Tuesday, 8 March 2011

Is Qaddafy weaker than he appears?

As a group western commentators and reporters on the ground in Egypt repeatedly erred on the side of pessimism and excessive belief in the power of arms over spirit. If we were to look back at the coverage of the mass movement that overthrew Mubarak, there was a point just before the final push in which the herd wisdom nearly declared that the revolutionary surge was over, deflated by the overwhelming coercive power of the state. (The Columbia Journalism Review should commission a study.) Instead, and quite suddenly, the televised interview with the famous Egyptian Google employee galvanized the largest march to date into Tahrir Square, and a few days later the pharoah was dust.

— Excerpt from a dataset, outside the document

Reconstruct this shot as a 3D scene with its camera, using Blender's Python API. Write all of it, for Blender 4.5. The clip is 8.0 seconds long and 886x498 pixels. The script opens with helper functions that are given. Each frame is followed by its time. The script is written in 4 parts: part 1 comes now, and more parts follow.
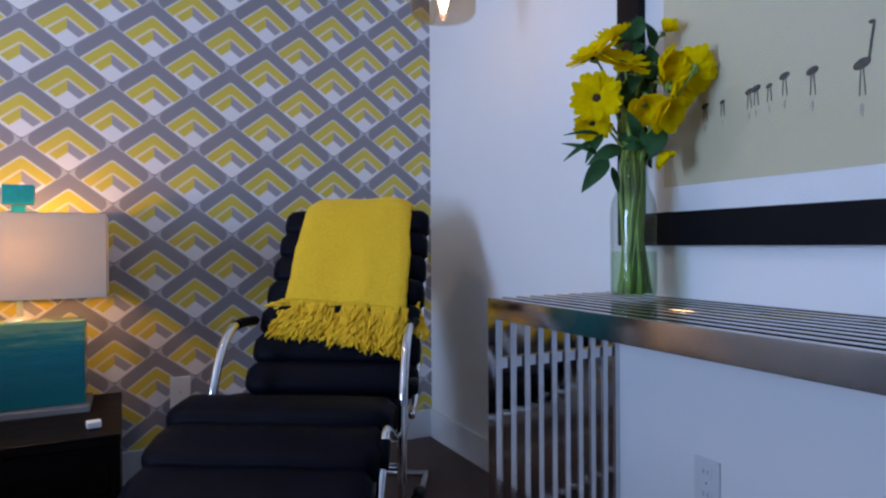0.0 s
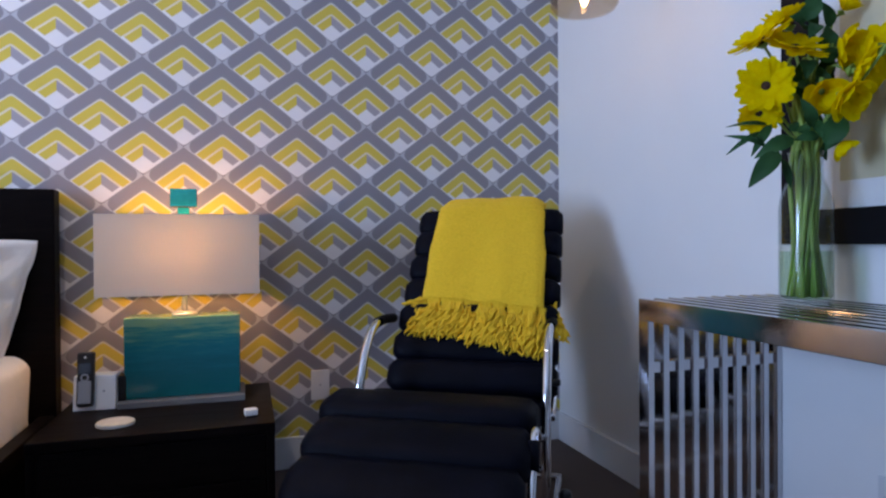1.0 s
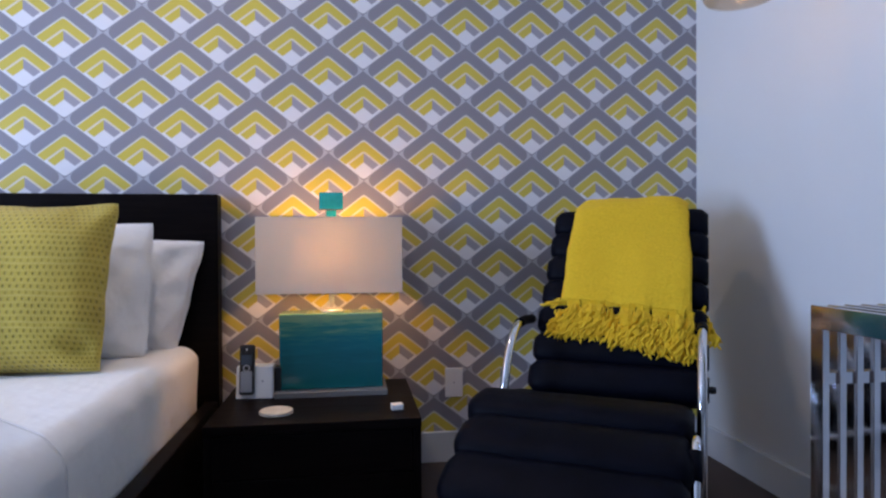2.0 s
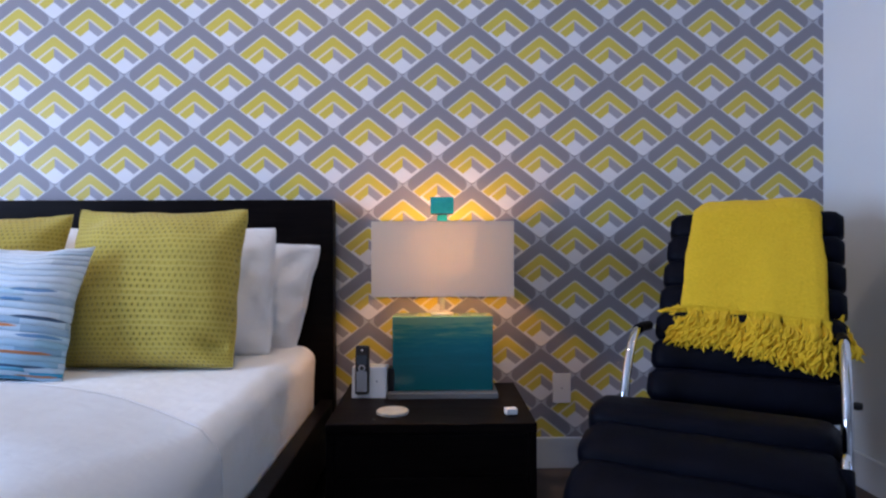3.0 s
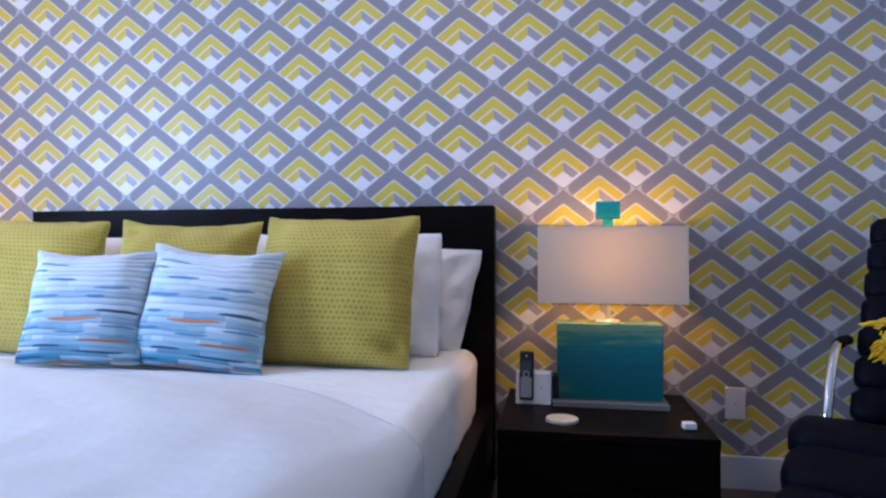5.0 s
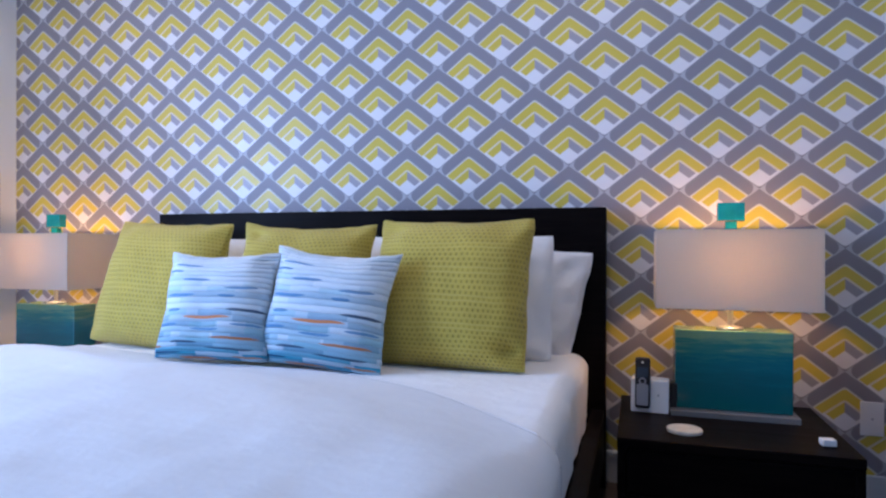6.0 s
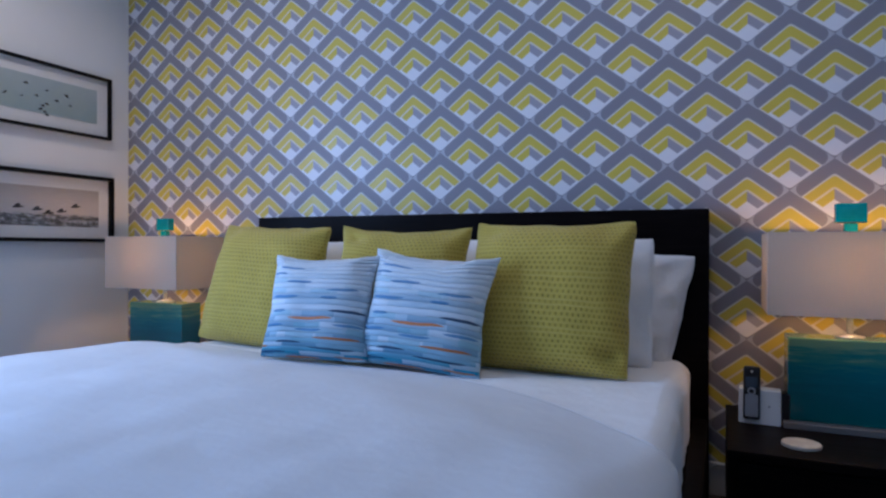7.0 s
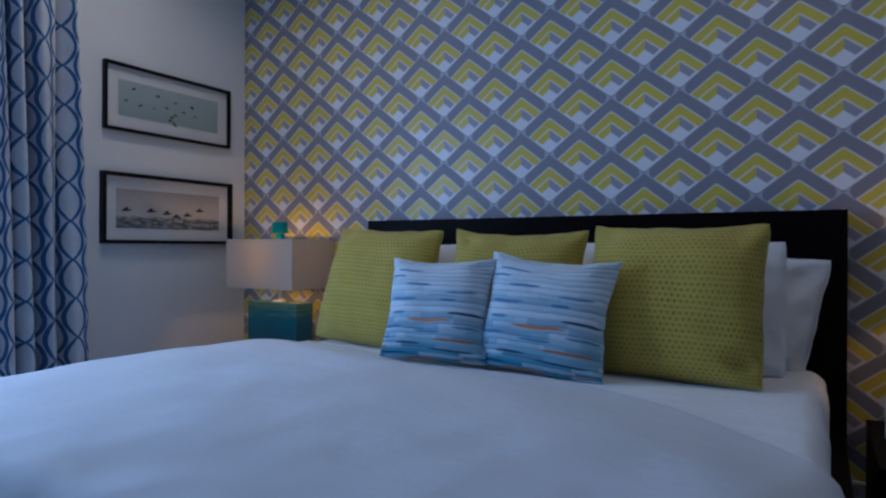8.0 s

Although the violence and carnage is far worse in Libya, I wonder if the reporters now declaring Qaddafy’s comeback almost complete are not making the same mistake. As Juan Cole pointed out this morning, retaking Zawiya on the outskirts of Tripoli should have been a snap for the Libyan loyalist army. Instead, it’s already taken three days and bogged down considerably.

While the U.S. and European states contemplate whether they should rush to the rescue—and this may indeed be required to prevent further genocide—it is not yet clear that Qaddafy’s terrified troops [such as those pictured above], shot at from the front and threatened with death from behind, can overcome the local resistance (the one that our papers insist on calling ‘ragtag’). Even eventual ‘success’ there may be more of a Pyrhhic than a real victory.

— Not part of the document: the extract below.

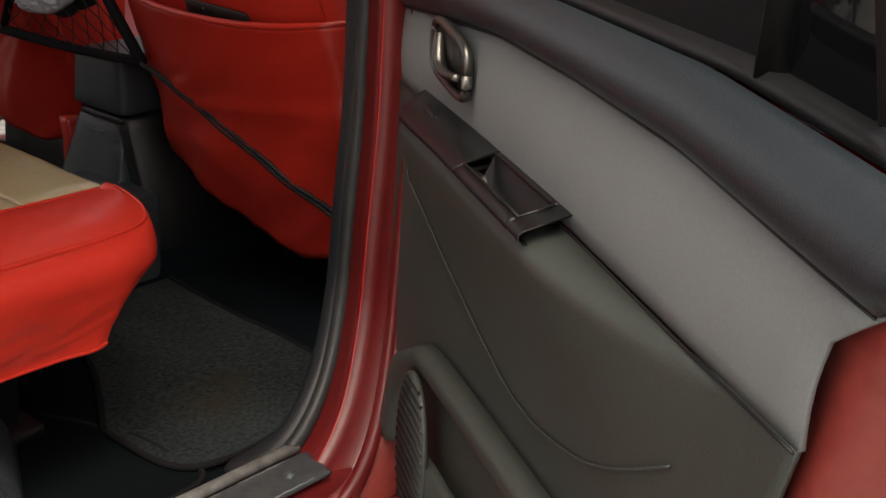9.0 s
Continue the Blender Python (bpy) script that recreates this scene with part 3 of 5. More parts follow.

Reporters from fancy papers and important television networks aren’t accustomed to feeling the pulse of a nation or taking into account the power of an awakened populace ready to die for its freedom. They’re far more attuned to the thinking and plotting of people like themselves, heads of state and mighty bureaucrats and those who make a half-million dollars a year in elite jobs and think the world revolves around them, as it usually does. They may have excellent ‘sources’, but what is happening today in North Africa and the Arab world inevitably must escape their analytic and perceptive capacities because they are blinded by their long sojourn at the top. For this reason I reserve judgment on what events will occur next and do not believe every interpretation I read in the papers.